Their banter is constant, caustic, occasionally filthy and often hilarious. That camaraderie is all over their upcoming album, Run the Jewels 2, a noise-addled, dog-shooting, future-shocked reinvention of golden-era rap albums like Ice Cube’s AmeriKKKa’s Most Wanted and Willie D’s Controversy — albums that dealt equally in righteous political indignation, bragmaster alpha-male antics and hilarious third-degree burns. If there were a Grammy for Most Creative Ways to Say “We’re the Best” (“We might be giants standing on little dandy shoulders/You punks is pussy, proverbial pansy panty-holders”) these guys would win it, or take it by gunpoint.
“There’s really no fucking way that you’d ever think, ‘I’m gonna make my best friend at 35,” explains El. “You’ve already been through it so many times. I wasn’t in the market for it.”
There was a time when such a partnership seemed all but inconceivable. In 2003, Atlanta human megaphone Killer Mike had multiple verses on what the RIAA considers the best-selling rap album of all time, Outkast’s 11-times-platinum Speakerboxx/The Love Below. In Brooklyn, El-P was pouring sweat into Definitive Jux, a critically adored subterranean record label where success meant the high five figures. They were separated by nearly 900 miles of Interstate and the incalculable hurdles of the hip-hop culture wars — Internet turf battles about North vs. South, mainstream vs. independent.

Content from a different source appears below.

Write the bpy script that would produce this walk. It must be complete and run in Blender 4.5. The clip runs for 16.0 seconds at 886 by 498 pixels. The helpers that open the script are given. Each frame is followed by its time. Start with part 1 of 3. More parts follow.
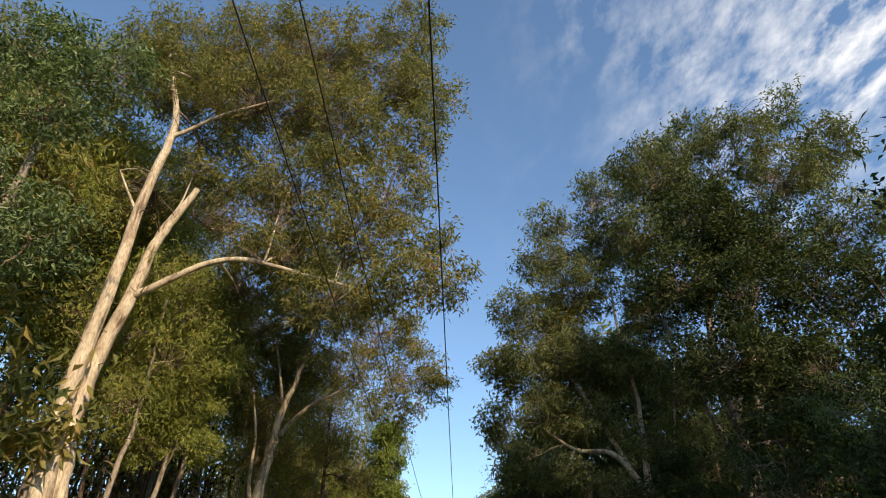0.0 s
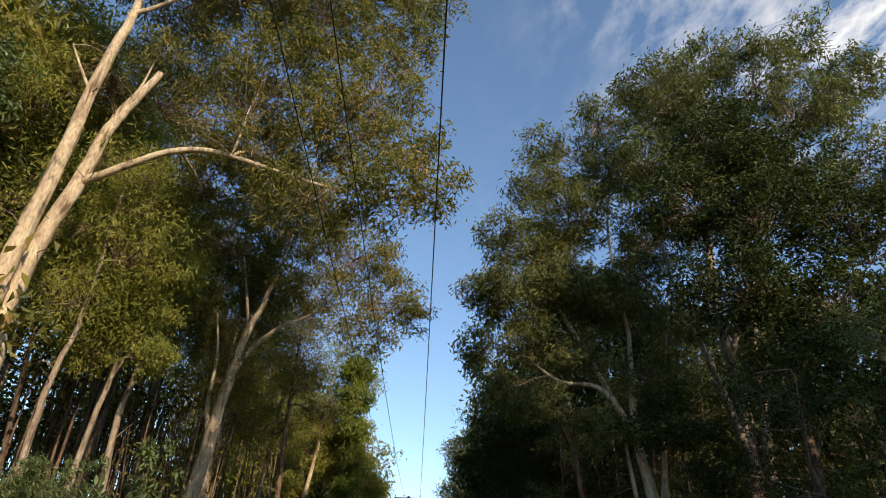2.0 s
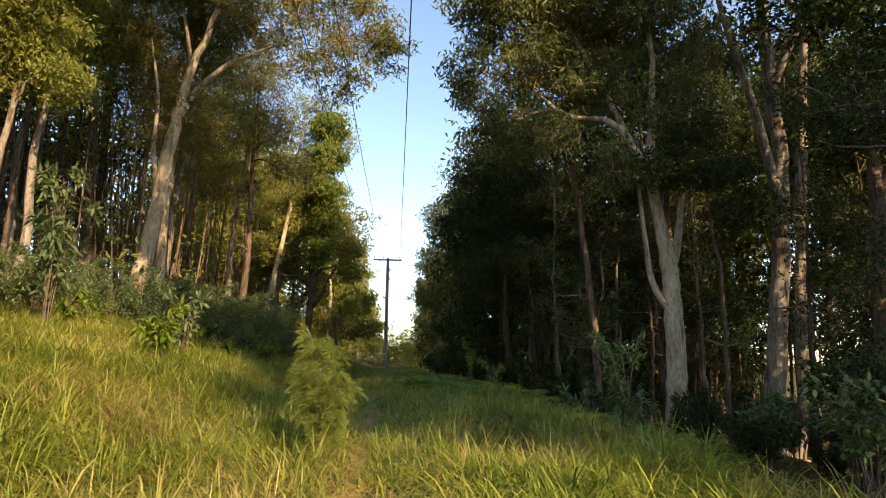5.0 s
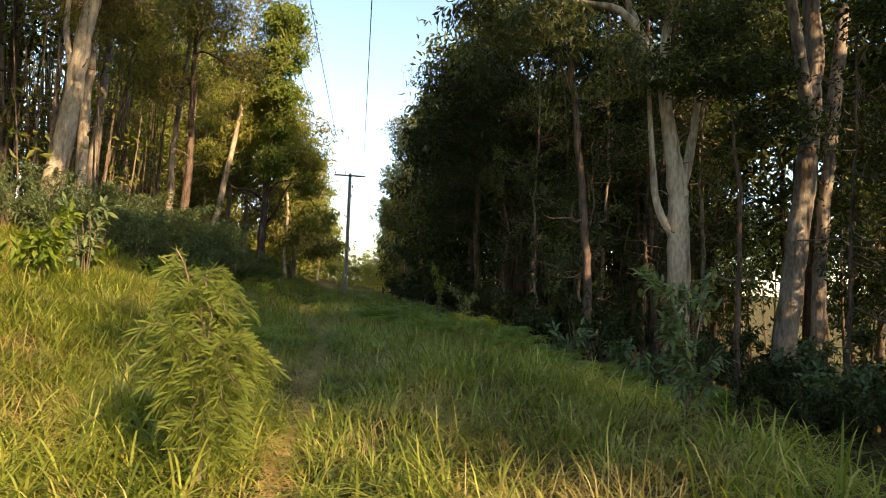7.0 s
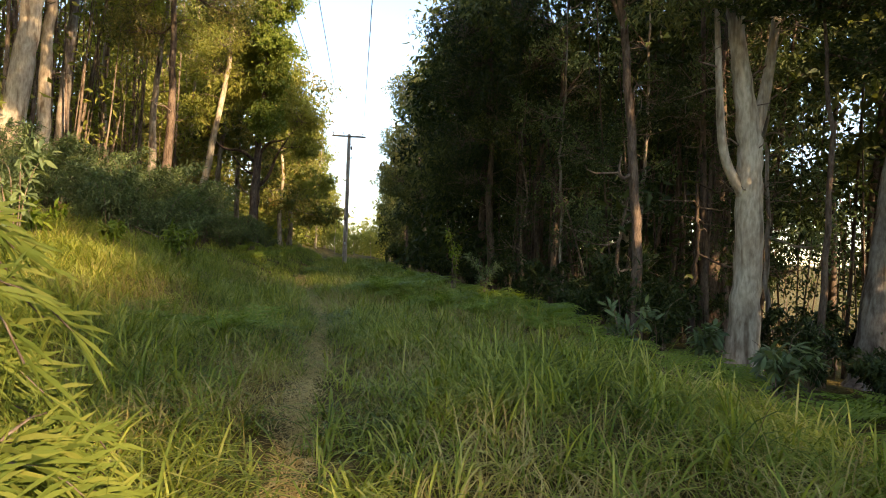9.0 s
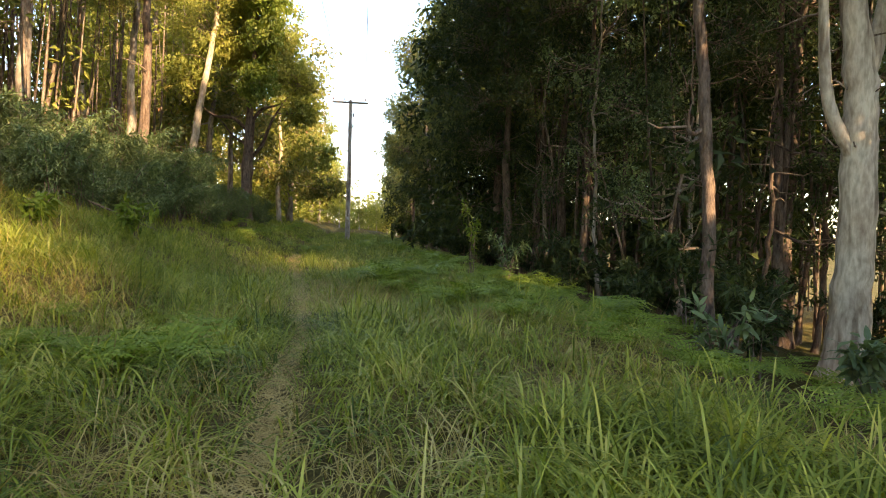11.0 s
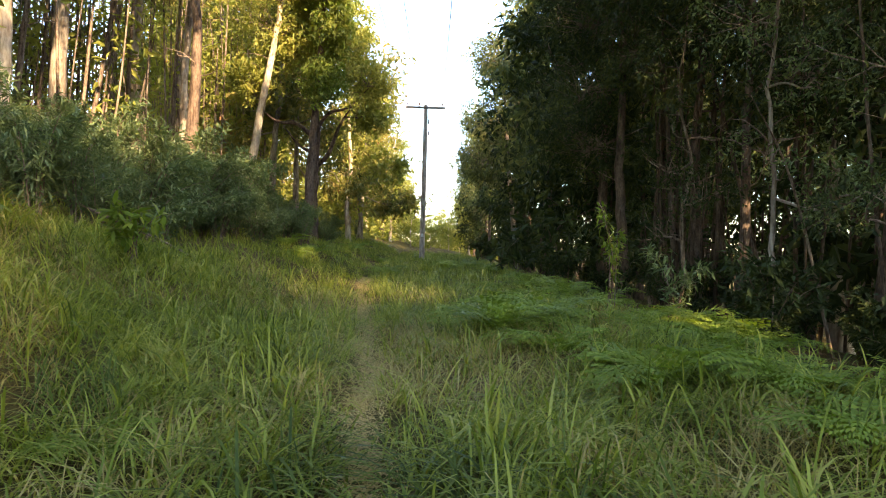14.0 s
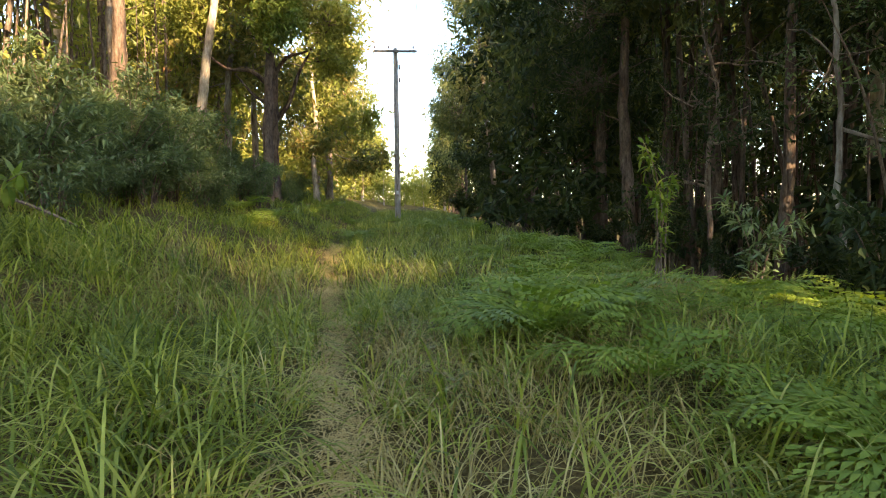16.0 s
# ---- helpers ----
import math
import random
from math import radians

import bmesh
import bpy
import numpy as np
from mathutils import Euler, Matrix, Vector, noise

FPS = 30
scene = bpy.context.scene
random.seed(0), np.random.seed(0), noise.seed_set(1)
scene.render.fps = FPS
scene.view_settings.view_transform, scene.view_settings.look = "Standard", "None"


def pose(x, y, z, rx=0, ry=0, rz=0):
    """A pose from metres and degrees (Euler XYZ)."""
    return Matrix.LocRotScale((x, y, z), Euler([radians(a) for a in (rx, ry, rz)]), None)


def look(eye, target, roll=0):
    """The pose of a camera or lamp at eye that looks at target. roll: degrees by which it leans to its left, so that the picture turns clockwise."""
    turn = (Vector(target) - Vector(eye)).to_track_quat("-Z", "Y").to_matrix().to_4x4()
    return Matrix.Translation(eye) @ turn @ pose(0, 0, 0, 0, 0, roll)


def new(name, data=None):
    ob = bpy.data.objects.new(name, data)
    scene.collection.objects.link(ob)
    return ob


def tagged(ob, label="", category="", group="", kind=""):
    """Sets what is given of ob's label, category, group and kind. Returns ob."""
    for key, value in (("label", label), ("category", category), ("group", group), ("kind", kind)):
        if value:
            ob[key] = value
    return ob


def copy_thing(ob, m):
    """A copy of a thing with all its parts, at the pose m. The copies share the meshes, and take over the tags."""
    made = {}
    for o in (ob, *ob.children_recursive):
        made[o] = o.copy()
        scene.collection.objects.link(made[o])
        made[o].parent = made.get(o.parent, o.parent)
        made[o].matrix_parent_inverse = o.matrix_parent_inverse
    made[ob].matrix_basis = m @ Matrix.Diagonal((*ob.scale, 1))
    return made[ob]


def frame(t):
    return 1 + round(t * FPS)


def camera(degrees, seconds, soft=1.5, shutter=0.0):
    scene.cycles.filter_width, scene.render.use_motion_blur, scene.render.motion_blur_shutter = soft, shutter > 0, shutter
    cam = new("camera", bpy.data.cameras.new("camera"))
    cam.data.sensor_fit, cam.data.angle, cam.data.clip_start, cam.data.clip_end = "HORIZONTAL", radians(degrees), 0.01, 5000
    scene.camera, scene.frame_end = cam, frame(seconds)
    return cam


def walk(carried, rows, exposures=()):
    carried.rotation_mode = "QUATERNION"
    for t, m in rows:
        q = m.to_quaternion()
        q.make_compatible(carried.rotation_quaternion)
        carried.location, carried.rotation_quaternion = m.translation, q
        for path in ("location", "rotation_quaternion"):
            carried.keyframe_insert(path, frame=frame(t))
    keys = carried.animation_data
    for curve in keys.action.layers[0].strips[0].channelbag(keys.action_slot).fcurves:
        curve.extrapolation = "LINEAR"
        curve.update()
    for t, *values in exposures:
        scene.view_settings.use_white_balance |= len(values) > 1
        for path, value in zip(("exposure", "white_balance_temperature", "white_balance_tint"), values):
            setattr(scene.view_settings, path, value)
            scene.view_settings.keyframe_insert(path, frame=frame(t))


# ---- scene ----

“Thank God that’s over,” says Jason DeMarco, the Cartoon Network executive who originally introduced them together in 2011. “The one good thing about the music industry dying is that shit doesn’t matter anymore. All anybody argues about now is if Young Thug is a good rapper.”

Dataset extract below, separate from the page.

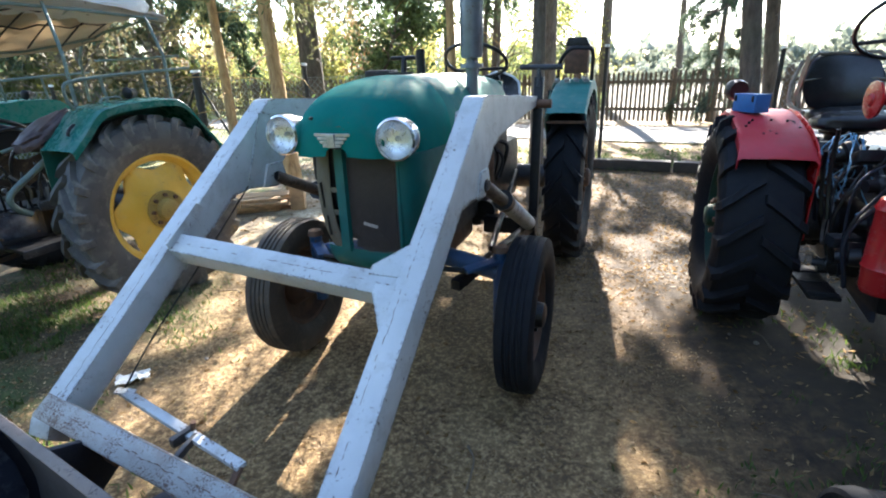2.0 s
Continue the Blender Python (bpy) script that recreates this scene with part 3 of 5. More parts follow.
# the open side of the nose: a broad bent strip with slits, and two ties
bm = B()
pts = curve_pts([(-0.128 + NX, 0.075, 1.18), (-0.13 + NX, 0.066, 1.05), (-0.122 + NX, 0.062, 0.93), (-0.10 + NX, 0.066, 0.83), (-0.07 + NX, 0.076, 0.765)], 5)
sheet(bm, [[p + Vector((-0.030, 0.006, 0)), p + Vector((-0.010, -0.004, 0)), p + Vector((0.012, -0.006, 0)), p + Vector((0.03, 0, 0))] for p in pts], 0.010)
nose_bar = part("nose_bar", bm, OLIVE, T, "brown bare nose bar")
for z0, z1, x in ((1.05, 0.95, -0.135), (0.92, 0.84, -0.118)):
    part("slit", bar(B(), (NX + x, 0.055, z0), (NX + x + 0.008, 0.055, z1), 0.010, 0.004, (1, 0, 0)), IRON, nose_bar)
for z in (1.02, 0.93):
    part("tie", box(B(), (NX - 0.08, 0.07, z), (0.06, 0.01, 0.02)), OLIVE, T, bevel=0.002)
# Radiator made deeper to keep the gap beside the grille dark
part("radiator", box(B(), (NX + 0.02, 0.185, 1.0), (0.29, 0.19, 0.36)), IRON, T, bevel=0.006)
# Pale tag in place of lit ground showing through a hole
part("scuff", box(B(), (NX + 0.075, 0.0475, 0.895), (0.06, 0.002, 0.012), 0, 12, 0), BADGE, T, "small pale tag standing in for a lit hole")
part("paint_scuff", lathe(B(), [(0.0, 0.0), (0.0015, 0.010), (0.0, 0.018)], (NX + 0.035, 0.105, 1.3745), (0, -0.35, 1), 12), RED_PINK, T, "small red scuff in the paint")
part("bonnet_catch", bar(B(), (NX - 0.03, 0.46, 1.441), (NX + 0.1, 0.46, 1.441), 0.02, 0.008), IRON, T, bevel=0.002)
part("nose_pin", rod(B(), (NX - 0.105, -0.012, 1.296), (NX - 0.105, 0.02, 1.296), 0.006, seg=8), IRON, T)

# winged badge
BX = NX - 0.012
badge = part("badge", box(B(), (BX, -0.034, 1.222), (0.03, 0.01, 0.05)), BADGE, T, "dull silver winged badge", bevel=0.004)
for side in (-1, 1):
    for k in range(4):
        x1 = 0.062 - 0.012 * k
        part("wing_bar", box(B(), (BX + side * (0.011 + x1 / 2), -0.031 + 0.004 * (x1 > 0.045), 1.241 - k * 0.0125), (x1 - 0.002, 0.008, 0.0105), 0, 0, side * 6), BADGE, badge, bevel=0.002)

for side in (-1, 1):
    headlamp(T, (NX + side * 0.228, 0.0, 1.237 - 0.01 * (side > 0)), 0.069, -side * -4, TEAL if side > 0 else GREEN_DARK)
    part("lamp_bracket", rod(B(), (NX + side * 0.228, 0.1, 1.237), (NX + side * 0.19, 0.16, 1.22), 0.018), IRON, T)

# engine, gearbox, axles
engine = part("engine_block", box(B(), (AX, 0.95, 0.84), (0.3, 1.1, 0.5)), GREASY, T, bevel=0.02)
for k in range(3):
    part("cylinder_head", box(B(), (AX + 0.01, 0.62 + k * 0.3, 1.13), (0.3, 0.24, 0.1)), GREASY, engine, bevel=0.015)
part("oil_pan", box(B(), (AX, 0.9, 0.54), (0.24, 0.9, 0.14)), IRON, engine, bevel=0.03)
part("gearbox", box(B(), (AX, 1.95, 0.72), (0.32, 1.1, 0.46)), GREASY, T, bevel=0.05)
part("rear_axle", rod(B(), (AX - 0.62, 2.52, 0.62), (AX + 0.62, 2.52, 0.62), 0.095, seg=20), GREASY, T)
# Dark block added to close the bright gap under the rear hood
part("filler_block", box(B(), (AX + 0.06, 1.63, 1.02), (0.32, 0.42, 0.26)), IRON, T, bevel=0.02)
for k in range(9):
    v = 0.55 + 0.13 * k
    part("pipe", tube(B(), curve_pts([(AX + 0.15, v, 1.08 - 0.03 * (k % 3)), (AX + 0.26, v + 0.06, 0.98 - 0.05 * (k % 2)), (AX + 0.22, v + 0.12 - 0.05 * (k % 3), 0.78)], 5), 0.007 + 0.003 * (k % 3), 6), (IRON, GREASY, IRON)[k % 3], engine)
part("fuel_pump", rod(B(), (AX + 0.2, 0.8, 0.82), (AX + 0.2, 1.1, 0.82), 0.06, seg=16), ALLOY, engine)
part("filter", rod(B(), (AX + 0.22, 1.25, 0.78), (AX + 0.22, 1.25, 1.0), 0.055, seg=16), RUST, engine)
part("starter", rod(B(), (AX + 0.19, 1.35, 0.62), (AX + 0.19, 1.68, 0.62), 0.065, seg=16), IRON, engine)
for k in range(3):
    part("manifold", tube(B(), curve_pts([(AX + 0.14, 0.62 + 0.22 * k, 1.05), (AX + 0.24, 0.64 + 0.2 * k, 1.05), (AX + 0.255, 0.85, 1.12)], 4), 0.026, 8), RUST, engine)
TRACK = 0.625
axle = part("front_axle", tube(B(), curve_pts([(AX - TRACK + 0.14, 0.53, 0.56), (AX - 0.3, 0.53, 0.60), (AX, 0.53, 0.64), (AX + 0.3, 0.53, 0.60), (AX + TRACK - 0.14, 0.53, 0.56)], 5), 0.045, 10), BLUE, T, "arched blue painted front axle")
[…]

The partnership is giving both rappers a renaissance at the cusp of 40. With a dozen records between them released in every conceivable fashion — from majors like Columbia Records to indies like Fat Possum to a TV networks to self-pressed CDs and vinyl — they threw caution to the wind and dropped the 10-track Run the Jewels as a free download. The result is a runaway success like neither has experienced.
They claim to have ran out of the RTJ2 pre-order stock in a day. Festival crowds have grown. They started seeing fan art and tattoos and “titty pics” and girls making their instantly iconic “pistol and fist” logo out of Hulk Hands.

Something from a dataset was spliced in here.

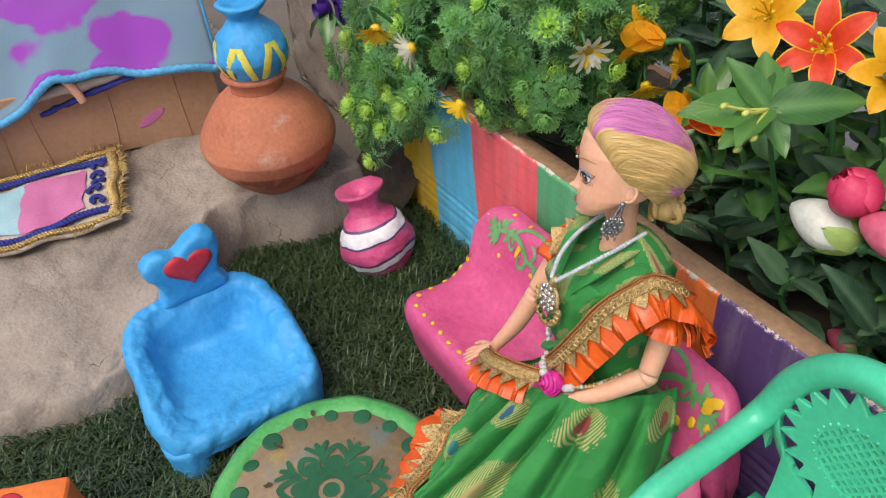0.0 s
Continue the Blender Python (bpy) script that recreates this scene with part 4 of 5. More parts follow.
EZ = 0.018
for sg in (-1, 1):
    spot[:] = 0.88, sg * 0.060, EZ
    patch(sg * 0.060, EZ - 0.002, 0.036, 0.0170, 0.003, EW, sg * 0.10, corner=0.25)
    patch(sg * 0.056, EZ - 0.003, 0.0225, 0.0175, 0.0042, BR, sg * 0.08, corner=0.1)
    patch(sg * 0.056, EZ - 0.002, 0.013, 0.0125, 0.0054, BL)
    patch(sg * 0.056 + 0.009, EZ + 0.006, 0.0042, 0.0040, 0.0066, EW)
    patch(sg * 0.056 - 0.010, EZ - 0.009, 0.0022, 0.0020, 0.0066, EW)
    stroke([(sg * 0.022, EZ - 0.010), (sg * 0.035, EZ + 0.010), (sg * 0.060, EZ + 0.018), (sg * 0.085, EZ + 0.014), (sg * 0.108, EZ + 0.012)], 0.0032, 0.0056, BL)
    stroke([(sg * 0.022, EZ + 0.0), (sg * 0.036, EZ + 0.019), (sg * 0.061, EZ + 0.027), (sg * 0.087, EZ + 0.023), (sg * 0.104, EZ + 0.017)], 0.0085, 0.0042, EW, 0.6)
    stroke([(sg * 0.030, EZ - 0.018), (sg * 0.056, EZ - 0.0235), (sg * 0.080, EZ - 0.018), (sg * 0.100, EZ + 0.001)], 0.0014, 0.006, BL)
    for k in range(15):
        x = sg * lerp(0.030, 0.106, k / 14)
        zt = EZ + 0.017 - 3.6 * (abs(x) - 0.064) ** 2
        stroke([(x, zt), (x + sg * 0.0024 * (k - 2) / 3, zt + 0.017)], 0.0010, 0.0066, BL)
    for k in range(9):
        x = sg * lerp(0.036, 0.100, k / 8)
        zt = EZ - 0.022 + 14 * max(0, abs(x) - 0.069) ** 2
        stroke([(x, zt), (x + sg * 0.002 * (k - 2) / 2, zt - 0.008)], 0.0008, 0.0055, BL)
    spot[0] = 1.0
    stroke([(sg * 0.032, 0.071), (sg * 0.054, 0.081), (sg * 0.084, 0.086), (sg * 0.114, 0.082)], 0.0029, 0.004, BW, 0.15)
    stroke([(sg * 0.005, -0.053), (sg * 0.010, -0.051)], 0.0012, 0.003, BW)
    # ear with its fold, and the earring
    er = HROT @ Matrix.Rotation(sg * 0.3, 3, "Z")
    ball(bm, hd(sg * 0.120, 0.010, -0.010), 0.030, 18, SK, (0.42, 0.70, 1.1), er)
    tube(bm, [hd(sg * 0.127, -0.008, -0.034), hd(sg * 0.131, 0.014, -0.031), hd(sg * 0.133, 0.028, -0.004), hd(sg * 0.130, 0.020, 0.018), hd(sg * 0.126, 0.0, 0.018)], [0.005, 0.006, 0.0065, 0.006, 0.005], 8, mi=SK)
    e = hd(sg * 0.137, -0.014, -0.040)
    fw = HROT @ Vector((0, -1, 0))
    fw.z = 0
    lean = Vector((0, 0, -1)) + fw * 0.26
    ball(bm, e, 0.010, 10, SI)
    for i in range(8):
        for o in (-1, 1):
            ball(bm, e + lean * (0.010 + 0.0085 * i) + fw * o * (0.003 + 0.0012 * i), 0.0064, 7, SI)
    for row, (count, wide_) in enumerate(((3, 0.016), (4, 0.024), (5, 0.030), (4, 0.025), (5, 0.030), (3, 0.022), (2, 0.010))):
        for i in range(count):
            o = lerp(-wide_, wide_, i / (count - 1))
            ball(bm, e + lean * (0.064 + 0.0115 * row) + fw * o, 0.0098 if row % 2 else 0.0088, 8, SI)
    for o in (-0.024, 0.0, 0.024):
        ball(bm, e + lean * 0.148 + fw * o, 0.0055, 7, SI, (1, 1, 1.9))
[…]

“El-P and I were opening for each other. I’d do 30 minutes, he’d do 30 minutes, then we’d do 30 minutes together,” says Mike. “I come out, the crowd, bam. El come out, the crowd, bam. But then we came out together and there was this other group of kids that went crazy. At first it was just like, ‘Oh shit! Those kids are mighty young to like Killer Mike and El-P!’ And within four or five shows, we started realizing…”
“They don’t like Killer Mike and El-P!” interrupts El with a huge laugh.
However, Run the Jewels haven’t exploded to the point where they can afford to use the Landmark Diner for the whole night, so they’re stuck rushing through the last scenes in the video while the owner hovers impatiently. Brooke, a 26-year-old waitress working the 3 p.m. to 11 p.m. shift, is cast for her first acting job. Kane never gets the runway scene he wanted. However Brooke does bring El the Key lime pie.
When El complains about a fly landing on it, Mike pops his balloon firmly: “It’s just a gnat, flick it off and keep eatin’. It’s the South.”
In case the gnats and muggy night didn’t convince you that this was the South, at the next shooting location, Black Lips saxophonist Zumi Rosow offers El-P some Georgia moonshine in a pickle jar from a topless Ford Bronco. In this shot, El and Mike are going to do a bad job getting a cat out of a tree.
“Do you have a cat wrangler?” Rosow asks.
“I don’t think it’s that kind of budget,” replies El. “At best we have somebody who’s worried about the cat.”
Beyond the video’s $10,000 budget, they’ll also sink a couple thousand dollars of their own money. As the night progresses the pair will carry all 130 pounds of the Black Lips’ Cole Alexander (plus boots) in a gurney. Killer Mike will rap while driving an ambulance down 75 South. They both will fall out exhausted, in an SUV, at 4:50 a.m., waiting to be called for the final scene.
“We’ve never complained and kicked and screamed about not getting [success],” says El. “We just never stopped.”